Que s’est-il passé ?

    Arrêt de la Cour de cassation, Chambre civile 2 n°22.10357, 16 novembre 2023

    Lors d’une prise de poste, un chauffeur livreur alerte son employeur sur son état de fatigue particulier ce jour-là, ayant dû conduire la veille son fils aux urgences pédiatriques, ce qui a entraîné un manque de repos. Il prend néanmoins la route pour effectuer sa tournée et est victime d’un accident avec le véhicule de l’entreprise.

    L’accident étant pris en charge par la CPAM comme accident du travail, le salarié demande la reconnaissance de la faute inexcusable de son employeur. Pour fonder cette demande, il justifie son état de fatigue ayant entraîné l’accident par la production d’une ordonnance des urgences pédiatriques datée de la veille de l’accident, et fournit deux attestations émanant de collègues, et une attestation de son employeur. Il estime ainsi que l’employeur avait connaissance du risque auquel était exposé le salarié.

    Le tribunal correctionnel rejette sa demande et le condamne pour violation manifestement délibérée d’une obligation de prudence prévue par la loi. En effet, le tribunal considère que l’accident du salarié était dû à son comportement illégal : franchissement d’une ligne continue, vitesse excessive eu égard aux circonstances de pluie notamment, dépassement sans visibilité suffisante à l’approche d’un virage. Le salarié fait appel de cette décision.

    La cour d’appel accueille sa demande de faute inexcusable au motif que le poste de chauffeur livreur nécessite un état de vigilance particulièrement soutenu eu égard aux risques encourus, et que le salarié avait signalé à son employeur son état de fatigue susceptible de le mettre en danger. Dès lors le bénéfice de la faute inexcusable est de droit.

    L’employeur forme un pourvoi en cassation considérant que le salarié aurait dû exercer son droit de retrait.

    La Cour de cassation approuve cependant la décision de la cour d’appel en indiquant qu’il n’y avait pas lieu de rechercher si le salarié avait exercé son droit de retrait et que le lien était établi entre la fatigue signalée par la victime et les fautes de conduite à l’origine de l’accident.

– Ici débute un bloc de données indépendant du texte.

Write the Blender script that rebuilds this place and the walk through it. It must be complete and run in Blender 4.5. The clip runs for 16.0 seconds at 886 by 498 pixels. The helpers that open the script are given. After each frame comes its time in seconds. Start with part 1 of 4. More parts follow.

    Pourquoi cette décision ?

    La Cour de cassation, dans cet arrêt, rappelle que l’article L4131-4 du Code du travail stipule que le bénéfice de la faute inexcusable, prévu à l’article L452-1 du Code de la sécurité sociale, est de droit pour les travailleurs qui sont victimes d’un accident du travail ou d’une maladie professionnelle alors qu’eux-mêmes ou un représentant du personnel avaient signalé à l’employeur le risque qui s’est matérialisé.

    En l’espèce, la victime avait informé son employeur de sa fatigue particulière liée à l’absence de repos pendant la nuit, et avait produit en ce sens une ordonnance du service des urgences pédiatriques datée de la veille de l’accident, deux attestations de salariés, et une attestation de l’employeur lui-même, démontrant les faits et l’information à l’employeur. Le risque était ainsi avéré compte tenu de la nature du poste de chauffeur livreur qui nécessite une vigilance soutenue, risque qui s’est matérialisé par l’accident dont il a été victime.

    Dans ces conditions la Cour de cassation confirme l’arrêt de la cour d’appel et estime que celle-ci n’avait pas à rechercher si le salarié avait sollicité ou exercé son droit de retrait avant l’accident, ou encore si l’employeur l’avait obligé à prendre son poste de chauffeur. Dès lors que le chauffeur avait signalé à son employeur une situation de nature à le mettre en danger, et qu’un accident a découlé de cette situation, le salarié doit bénéficier de la reconnaissance de la faute inexcusable, et ce sans autre condition.

    Commentaire

    La Cour de cassation fait ici une application claire de l’article L.4131-4 du Code du travail : le bénéfice de la faute inexcusable s’applique sans condition à un accident survenu après qu’un signalement du risque ait été fait à l’employeur. Celui-ci tente, au contraire, de faire reconnaître dans ses moyens plusieurs conditions telles que la sollicitation ou l’exercice du droit de retrait, ou encore le fait qu’il n’a pas obligé le salarié victime à prendre le véhicule et à reprendre sa tournée. La décision de la Cour de cassation peut sembler sévère, puisqu’il suffirait de déclarer un risque pour qu’un accident qui surviendrait ultérieurement relève systématiquement de la faute inexcusable de l’employeur. Mais la Cour de cassation rappelle l’exact esprit du texte en vue d’inciter à porter toute l’attention nécessaire aux alertes et signalements de risques émanant de salariés ou de leurs représentants afin de prendre les mesures pour éviter que le risque ne se matérialise.